Tuesday, November 2, 2010


I voted today! I get very excited at election time. I haven't been terribly pleased with the way things have been going government-wise and I adore the opportunity to get out there and get my vote counted.

If you have the ability to vote, but choose not to, don't let me find out about it. I will go on for hours about your responsibilities as an American citizen. If you are choosing not to vote I had better not ever, ever, ever hear you say one word about the government, the war, gun control, abortion, gay marriage, taxes, the school system, the roads, or even litter. You have given up your right to have an opinion. Every. Vote. Counts.

Unless you are a liberal. If you choose not to vote and you are a liberal - party on dude.

I had my first Hawaiian voting experience today. My polling place was at the National Guard Armory. I drove over immediately after leaving the gym. I was hoping to avoid the crowds but I went prepared with a book to read while I waited in line.

I drove up and immediately spotted the sign declaring that this was my polling place. I turned in, but saw a sign saying "NO POV'S BEYOND THIS POINT". Hmmmm. Well, I was driving a privately owned vehicle and the sign said "no", so I U-turned out and headed for a park-n-ride across the street. Then I had to walk back across the same street which was extremely close to the on-ramp of the highway. I skittered across between cars and headed up to the nearest building.

It was locked.

I headed back over to the "polling place" sign and read it more carefully. It had the word "gym" on it. I looked around for something that looked like a gym. My only option was to head through the fenced off area which had the "NO POV's" sign on it. Through that fence was another fence which had signs on it declaring that if I passed that way I would be trespassing on government property and would be prosecuted.

I turned to the right and entered a courtyard area, hoping to see someone who could point me in the right direction. There was not one person visible. I seriously considered leaving. I was ticked off that no one could put the voting booths in a visible place, or put signs pointing the right direction. But I feel very strongly about the importance of voting (did you notice?) so I stayed. But it did make me wonder if there might have been others who left in frustration.

I trekked back out to the "polling place" sign, read the word "gym" one more time, then took a deep breath and walked past all the signs telling me not to enter, and finally spotted the voting booths.

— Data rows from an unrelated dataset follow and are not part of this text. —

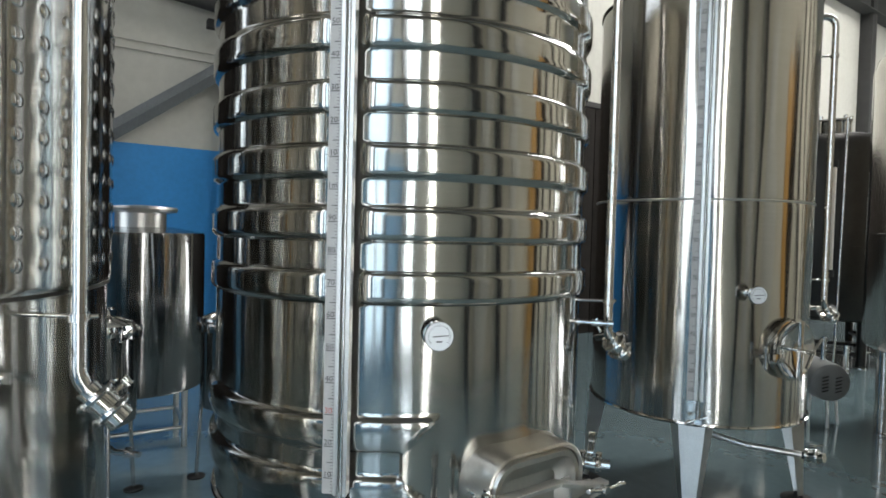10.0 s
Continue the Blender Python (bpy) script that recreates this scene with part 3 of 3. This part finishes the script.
# ribbed vessel
R2 = 0.78
tank_b = thing("wine_tank", (0.595, 0.60, 0), "tall stainless wine tank with ribbed cooling bands", "tank", "wine tanks")
GAUGE_B = -134.8


def relief_b(a, z):
    arc = ((a - GAUGE_B + 180) % 360 - 180) * math.pi / 180 * R2
    h = 0.0
    gap = max(arc - 0.052, -arc - 0.040)
    for k in range(6):
        z0 = 1.38 + 0.203 * k
        if z0 < z < z0 + 0.109:
            h = 0.021 * smooth_edge(min(z - z0, z0 + 0.109 - z), 0.026) * smooth_edge(gap, 0.045)
    # lower loop: two bands joined at one end by an upright one
    zl, zh, end = 0.715, 1.02, 0.305
    if zl < z < zh and arc < end and a < -112 + 4:
        d_out = min(z - zl, zh - z, end - arc)
        inner = min(z - (zl + 0.108), (zh - 0.108) - z, (end - 0.105) - arc)
        if inner > 0:
            h = 0.016 * (1 - smooth_edge(inner, 0.012))
        elif end - arc < 0.105 and end - arc < min(z - zl, zh - z) * 1.02:
            h = 0.007 + 0.015 * (end - arc) / 0.105
        else:
            h = 0.016 * min(1.0, d_out / 0.012) + 0.008 * smooth_edge(min(d_out, -inner), 0.05)
    return h


part("shell", shell(R2, 0.585, 3.18, relief_b, -300, -10, 0.008), JACKET, tank_b)
base_and_top(tank_b, R2, 0.585, 3.18)
for th in (-134, -44, 46, 136):
    leg(tank_b, th, R2 - 0.005, 0.585, 0.25)
gauge(tank_b, GAUGE_B, R2, 0.742, 5, 225, (30,))
thermometer(tank_b, -112.9, R2, 1.292)
hatch(tank_b, -89, R2, 0.735, 0.44, 0.34, 0.10)
bm = sweep(bmesh.new(), [polar(-96, R2 - 0.06, 0.58), polar(-96, R2 - 0.06, 0.50)] + bend(polar(-96, R2 - 0.06, 0.55), polar(-96, R2 - 0.06, 0.42), polar(-88, R2, 0.42), 0.06) + [polar(-88, R2 - 0.01, 0.42)], 0.020)
part("outlet_pipe", bm, POLISH, tank_b)
clamp_valve(tank_b, Matrix.Translation(polar(-90, R2 - 0.02, 0.42)) @ Matrix.Rotation(radians(70), 4, "Y") @ Matrix.Rotation(radians(35), 4, "X"), "outlet_valve", "polished outlet valve below the hatch", (-1.0, 0.2), 0.12, 0.028)
clamp_valve(tank_b, out(-52, R2 - 0.005, 0.68), "racking_valve", "polished capped valve on the tank side", (-0.2, 1.0), 0.15, 0.026)
tap(tank_b, -52, R2, 1.262, 0.12)
wash_pipe(tank_b, -46.5, R2, 0.12, 1.21, 3.12, (1.345, 2.97))

# plain vessel
R3 = 0.628
tank_c = thing("wine_tank", (2.715, 0.475, 0), "tall plain stainless wine tank with a round manway", "tank", "wine tanks")


def relief_c(a, z):
    return -0.003 * math.exp(-((z - 1.83) / 0.010) ** 2)


part("shell", shell(R3, 0.60, 3.03, relief_c, -260, -10, 0.012), STEEL, tank_c)
base_and_top(tank_c, R3, 0.60, 3.03, 0.10)
part("plate_seam", lathe(bmesh.new(), [(R3 - 0.004, 1.823), (R3 + 0.003, 1.826), (R3 + 0.0045, 1.830), (R3 + 0.003, 1.834), (R3 - 0.004, 1.837)], seg=96), SATIN, tank_c)
for th in (-148, -46, 32, 134):
    leg(tank_c, th, R3 + 0.005, 0.60, 0.23, 0.07)
gauge(tank_c, -147.5, R3, 0.70, 5, 262, ())
part("gauge_rod", rod(bmesh.new(), polar(-146, R3 + 0.07, 3.2), polar(-146, R3 + 0.07, 3.48), 0.006), POLISH, tank_c)
thermometer(tank_c, -124, R3, 1.33, 0.09, 0.047)
round_manway(tank_c, -100.5, R3 - 0.02, 1.03, 0.155)
wash_pipe(tank_c, -45.3, R3, 0.12, 1.23, 2.99, (1.38, 2.75))
bm = lathe(bmesh.new(), [(0.20, 3.08), (0.20, 3.28), (0.212, 3.285), (0.212, 3.30), (0.19, 3.315), (0, 3.33)], Matrix.Translation((-0.05, 0.05, 0)), 36)
neck = part("top_manway", bm, STEEL, tank_c, "round manway on the top with a lid")
bm = rod(bmesh.new(), (-0.30, 0.0, 3.28), (-0.30, 0.0, 3.42), 0.012)
rod(bm, (-0.30, 0.0, 3.40), (-0.20, 0.02, 3.34), 0.010)
rod(bm, (-0.33, -0.03, 3.43), (-0.27, 0.03, 3.43), 0.012)
sweep(bm, [(-0.25, -0.02, 3.33), (-0.31, -0.04, 3.27), (-0.33, -0.05, 3.18), (-0.31, -0.06, 3.10)], 0.008)
part("lid_clamp", bm, POLISH, neck)
bm = sweep(bmesh.new(), [(0, 0, 0.56), (0, -0.02, 0.40), (0.10, -0.30, 0.36), (0.30, -R3 + 0.06, 0.34)], 0.02)
part("outlet_pipe", bm, SATIN, tank_c)
clamp_valve(tank_c, Matrix.Translation((0.29, -R3 + 0.08, 0.34)) @ Matrix.Rotation(radians(80), 4, "X"), "outlet_valve", "polished outlet valve on the bottom pipe", (0.3, 1.0), 0.12, 0.03)

# ---- further vessels ----


def far_tank(at, R, z0, z1, label, mat, turn, pipes=True):
    """A plain vessel on round posts with a low stand of square rails."""
    t = thing("storage_tank", (*at, 0), label, "tank", "", turn)
    part("shell", lathe(bmesh.new(), [(0.0, z0 - 0.03), (R - 0.06, z0 - 0.01), (R - 0.01, z0 + 0.02), (R, z0 + 0.05), (R, z1 * 0.52), (R + 0.002, z1 * 0.521), (R, z1 * 0.522), (R, z1 - 0.14), (R - 0.015, z1 - 0.06), (R - 0.06, z1), (R * 0.5, z1 + 0.06), (0, z1 + 0.08)], seg=72), mat, t)
    for k in range(4):
        a = 45 + 90 * k
        p = polar(a, R - 0.08, 0)
        lg = part("leg", rod(bmesh.new(), (p.x, p.y, 0.03), (p.x, p.y, z0 + 0.01), 0.055, seg=20), mat, t)
        part("foot", lathe(bmesh.new(), [(0, 0), (0.06, 0), (0.06, 0.01), (0.02, 0.02), (0.02, 0.04), (0, 0.04)], Matrix.Translation((p.x, p.y, 0)), 16), POLISH, lg)
        q = polar(a + 90, R - 0.08, 0)
        part("stand_rail", rod(bmesh.new(), (p.x, p.y, 0.17), (q.x, q.y, 0.17), 0.024, seg=10), mat, t)
    if pipes:
        part("wash_pipe", sweep(bmesh.new(), [polar(-110, R * 0.9, z1 - 0.15)] + bend(polar(-110, R * 0.9, z1 - 0.15), polar(-110, R + 0.10, z1 - 0.15), polar(-110, R + 0.1, 1.0), 0.06) + [polar(-110, R + 0.10, 0.95)], 0.014), POLISH, t)
        bm = rod(bmesh.new(), polar(-110, R - 0.01, 0.95), polar(-110, R + 0.14, 0.95), 0.014)
        rod(bm, polar(-110, R + 0.06, 0.95), polar(-110, R + 0.13, 0.95), 0.026)
        rod(bm, polar(-107, R + 0.10, 0.90), polar(-107, R + 0.10, 1.02), 0.012)
        part("side_valve", bm, POLISH, t)
    return t


far_tank((5.73, -0.38), 0.93, 0.70, 3.25, "wide stainless storage tank on round posts", STEEL, 0)
shade_tank = far_tank((8.2, 1.9), 0.66, 0.6, 3.0, "tall steel tank with its shade put into the colour", DEEP_SHADE_STEEL, 20)
tube = polar(-178, 0.74, 0)
glass_tube = part("sight_tube", rod(bmesh.new(), (tube.x, tube.y, 1.25), (tube.x, tube.y, 2.55), 0.045, seg=20), SATIN, shade_tank, "pale upright sight tube")
for z in (1.17, 2.55):
    part("tube_cap", rod(bmesh.new(), (tube.x, tube.y, z), (tube.x, tube.y, z + 0.09), 0.062, seg=20), RUBBER, glass_tube)
neck = part("top_neck", lathe(bmesh.new(), [(0.17, 2.97), (0.17, 3.16), (0.21, 3.165), (0.21, 3.19), (0.0, 3.22)], Matrix.Translation((-0.40, 0, 0)), 28), SHADED_STEEL, shade_tank, "bolted top neck")
for k in range(8):
    p = polar(45 * k, 0.19, 0)
    bm = rod(bmesh.new(), (p.x - 0.40, p.y, 3.02), (p.x - 0.40, p.y, 3.24), 0.014, seg=8)
    rod(bm, (p.x - 0.40, p.y, 3.20), (p.x - 0.40, p.y, 3.24), 0.026, seg=6)
    part("swing_bolt", bm, POLISH, neck)
far_tank((9.9, 1.7), 0.66, 0.6, 3.0, "tall steel tank with its shade put into the colour", DEEP_SHADE_STEEL, 35)

# small mixing vessel against the blue wall
bt = thing("mixing_tank", (-0.09, 3.2, 0), "small upright stainless vessel with a lidded neck", "tank")
part("shell", lathe(bmesh.new(), [(0, 0.40), (0.42, 0.42), (0.43, 0.44), (0.43, 1.54), (0.425, 1.56), (0.2, 1.60), (0, 1.60)], seg=56), SHADED_STEEL, bt)
part("neck", lathe(bmesh.new(), [(0.17, 1.58), (0.17, 1.70), (0.24, 1.71), (0.25, 1.73), (0.24, 1.745), (0, 1.76)], Matrix.Translation((-0.02, -0.05, 0)), 36), SATIN, bt, "round neck with a lid")
for k in range(4):
    p = polar(40 + 90 * k, 0.38, 0)
    part("leg", rod(bmesh.new(), (p.x, p.y, 0), (p.x, p.y, 0.44), 0.022), SATIN, bt)
    q = polar(130 + 90 * k, 0.38, 0)
    part("rail", rod(bmesh.new(), (p.x, p.y, 0.14), (q.x, q.y, 0.14), 0.014), SATIN, bt)

# pair of filter housings


def filter_housing(at, label):
    t = thing("filter_housing", (*at, 0), label, "filter housing", "filter housings")
    part("body", lathe(bmesh.new(), [(0, 0.42), (0.07, 0.43), (0.16, 0.48), (0.165, 0.52), (0.165, 0.96), (0.19, 0.965), (0.19, 0.985), (0.165, 0.99)], seg=40), SHADED_STEEL, t)
    part("lid", lathe(bmesh.new(), [(0.19, 0.986), (0.192, 1.005), (0.165, 1.01), (0.16, 1.04), (0.08, 1.075), (0.03, 1.09), (0.02, 1.12), (0.045, 1.125), (0.045, 1.14), (0, 1.14)], seg=40), POLISH, t, "polished domed lid")
    for k in range(3):
        p, q = polar(30 + 120 * k, 0.155, 0), polar(30 + 120 * k, 0.19, 0)
        lg = part("leg", rod(bmesh.new(), (q.x, q.y, 0.01), (p.x, p.y, 0.62), 0.012), POLISH, t)
        part("foot", lathe(bmesh.new(), [(0, 0), (0.055, 0), (0.055, 0.008), (0.015, 0.015), (0, 0.015)], Matrix.Translation((q.x, q.y, 0)), 20), RUBBER, lg)
    for k in range(5):
        p = polar(72 * k, 0.186, 0)
        bm = rod(bmesh.new(), (p.x, p.y, 0.955), (p.x, p.y, 1.03), 0.007)
        rod(bm, (p.x, p.y, 1.015), (p.x, p.y, 1.03), 0.014, seg=6)
        part("bolt", bm, POLISH, t)
    bm = sweep(bmesh.new(), [(0, 0, 0.42), (0, 0, 0.34), (0.05, -0.05, 0.30), (0.16, -0.16, 0.30)], 0.018)
    rod(bm, (0.10, -0.085, 0.30), (0.13, -0.105, 0.30), 0.032)
    part("outlet", bm, POLISH, t)


filter_housing((0.27, 2.2), "small stainless filter housing with a domed lid")
filter_housing((-0.42, 2.2), "small stainless filter housing with a domed lid")

# pump beside the far tank
pump = thing("transfer_pump", (5.0, 0.66, 0), "grey electric pump with a louvred motor cover", "pump")
m = Matrix.Translation((0, 0, 0.40)) @ Matrix.Rotation(radians(-40), 4, "Z") @ Matrix.Rotation(radians(90), 4, "X")
cover = part("motor_cover", lathe(bmesh.new(), [(0, 0.20), (0.13, 0.20), (0.16, 0.185), (0.17, 0.15), (0.17, -0.20), (0.15, -0.22), (0, -0.22)], m, 40), MOTOR, pump, "round grey motor cover")
for s in (-1, 1):
    for k in range(5):
        bm = box(bmesh.new(), (0.055, 0.010, 0.012), m @ Matrix.Translation((0.055 * s, -0.07 + 0.03 * k, 0.203)) @ Matrix.Rotation(radians(18), 4, "Z"), 0.003)
        part("louvre", bm, DEEP_SHADE_STEEL, cover)
for sx in (-1, 1):
    for sy in (-1, 1):
        part("leg", rod(bmesh.new(), (0.10 * sx, 0.12 * sy, 0.0), (0.08 * sx, 0.10 * sy, 0.29), 0.014), SATIN, pump)
bm = rod(bmesh.new(), m @ Vector((0, 0.17, 0.05)), m @ Vector((0, 0.38, 0.05)), 0.022)
part("pump_pipe", bm, POLISH, pump)
part("riser_pipe", sweep(bmesh.new(), [(0.10, -0.1, 2.7), (0.06, -0.1, 1.4), (0.02, -0.1, 0.56)], 0.011), POLISH, pump)
bm = bmesh.new()
rod(bm, m @ Vector((0.22, 0.05, 0.0)), m @ Vector((0.22, 0.30, 0.0)), 0.022)
rod(bm, m @ Vector((0.10, 0.06, 0.0)), m @ Vector((0.23, 0.06, 0.0)), 0.02)
part("pump_pipe", bm, POLISH, pump)

# pale paint specks on the floor
bm = bmesh.new()
for px, py, pr in ((-0.55, -0.55, 0.005), (-0.75, -0.35, 0.004), (0.28, -0.62, 0.005), (-0.35, -0.95, 0.004), (0.9, -0.5, 0.004), (0.1, -0.2, 0.004)):
    rod(bm, (px, py, 0.0), (px, py, 0.0015), pr, pr * 0.7, 7)
tagged(part("floor_specks", bm, PALE), "tiny pale paint specks on the epoxy floor", "paint speck", kind="stuff")
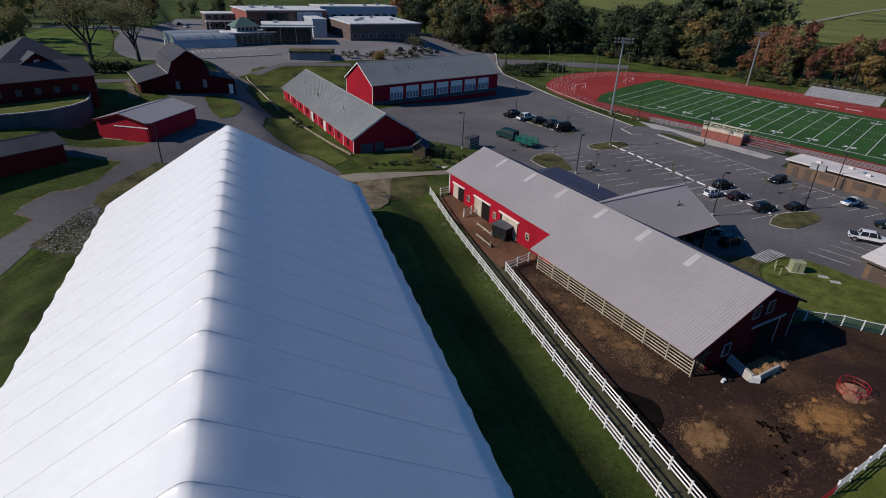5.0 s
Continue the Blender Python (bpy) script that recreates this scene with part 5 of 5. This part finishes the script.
block("school_wing", 42.2, 234.5, 9, 32, 36, 6.4, M_BRICKD, M_WHITEROOF, "brown brick school wing with bright white flat roof", cols=9)
block("school_wing", 36, 287, 14, 42, 16, 9.7, M_PANEL, M_WHITEROOF, "pale clad two-storey school block with dark windows", cols=9, rows=2)
bk = block("school_wing", 1.5, 257, 14, 36, 28, 9.4, M_BRICK, M_WHITEROOF, "red brick school block with white flat roof", cols=9, rows=2)
Mesh().box(22, 33.5, -0.5, 0.0, 5.2, 9.0).part("cladding_panel", M_PANEL, bk, "pale metal cladding panel")
Mesh().box(8.5, 20.5, -0.35, 0.0, 5.8, 8.6).part("window_band", M_GLASS, bk, "dark ribbon window")
ent = block("school_annex", -16.5, 276, 12, 15, 12, 6.6, M_BRICKD, M_WHITEROOF, "dark glazed school annex with thin white roof", cols=5, rows=2)
for k in range(3):
    Mesh().tube((1 + k * 6.5, -3.0, 0), (1 + k * 6.5, -3.0, 3.6), 0.15, n=8).part("column", M_WHITE, ent)
Mesh().box(-0.5, 15.5, -3.4, 0.0, 3.6, 3.95).part("canopy", M_WHITEROOF, ent, "thin white canopy")
hall = block("school_hall", 7.1, 225.5, 0, 18.6, 14, 6.6, M_BRICKD, M_WHITEROOF, "dark glazed school hall with thin white roof")
Mesh().box(-0.8, 19.4, -3.2, 0.0, 6.2, 6.5).part("canopy", M_WHITEROOF, hall, "thin white canopy roof")
for k in range(6):
    window(hall, pose(1.7 + k * 3.05, -0.06, 0.6), 2.5, 4.6, M_POLE, M_GLASS, bars=True)
for k in range(4):
    Mesh().tube((0.5 + k * 5.8, -2.9, 0), (0.5 + k * 5.8, -2.9, 6.2), 0.12, n=8).part("column", M_STEEL, hall)
block("school_link", 28, 246, 9, 6, 30, 7.2, M_PANEL, M_WHITEROOF, "pale clad link between school blocks")
pv = thing("entrance_pavilion", at(-4.8, 218.4, 22), "glazed school entrance with green clerestory roof", "pavilion")
Mesh().box(0, 17, 0, 8, -3, 4.2).part("wall", M_BRICKD, pv)
Mesh().box(-0.8, 17.8, -0.9, 8.6, 4.2, 4.6).part("flat_roof", M_MEMBRANE, pv)
for k in range(8):
    window(pv, pose(1.2 + k * 2.08, -0.05, 0.7), 1.6, 2.8, M_STEEL, M_GLASS, bars=False)
Mesh().box(3.5, 11.5, 2, 8, 4.6, 6.4).part("clerestory", M_PANEL, pv)
for k in range(5):
    window(pv, pose(4.4 + k * 1.55, 1.95, 4.9), 1.1, 1.2, M_STEEL, M_GLASS, bars=False)
Mesh().add([(2.4, 0.9, 6.4), (12.6, 0.9, 6.4), (12.6, 9.1, 6.4), (2.4, 9.1, 6.4), (6.4, 5, 9.4), (8.6, 5, 9.4)], [(0, 1, 5, 4), (1, 2, 5), (2, 3, 4, 5), (3, 0, 4), (3, 2, 1, 0)]).part("green_roof", M_GREENROOF, pv)
# Plain block standing in for the retaining wall below the upper lot.
block("campus_retaining_wall", 14.5, 188.6, -6, 13.5, 7, 3.9, M_RETWALL, M_BED, "pale blue-grey retaining wall block in the bank", dz=-1.5)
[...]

I politely informed the folks in charge that the number of signs telling me NOT to come this way made it very difficult to locate them. One of them mentioned that they had noticed the handicapped people huffing and puffing by the time they arrived with their canes and walkers. They went to look at the signs and mentioned covering them up or putting up new signs pointing the way.

I voted. I took my sweet time too. I read every bit to make sure I was understanding the full question and filling in the right box. No hanging chads for this gal.

Fifteen minutes later as I left, I noticed no signs had been covered, altered, or added. All the nice folks were sitting back at their tables. One of them was looking at me as I walked by and he did not return my smile.

But I voted anyway.


  1. You go girl!!! I did early voting to avoid the crowds!! One vote at a time we CAN change America!!

  2. Amy, my Bill (a National Guard soldier who used to work at armories), says the best course of action is to write a letter to the Adjudant Genral of Hawaii stating the problem. He (or she) is responsible for all the Guard armories in Hawaii. Be sure to mention how military folk are routinely disenfranchised when they are deployed or live in another state, and point out the irony that the military which fights for our freedom to vote is inadvertantly participating in preventing citizens from voting by these signs which are clearly not intended to apply on election day. Make sure you mention the folks with walkers. Did you see any wounded vets who had to make the hike? That would be a great image with which to press the point.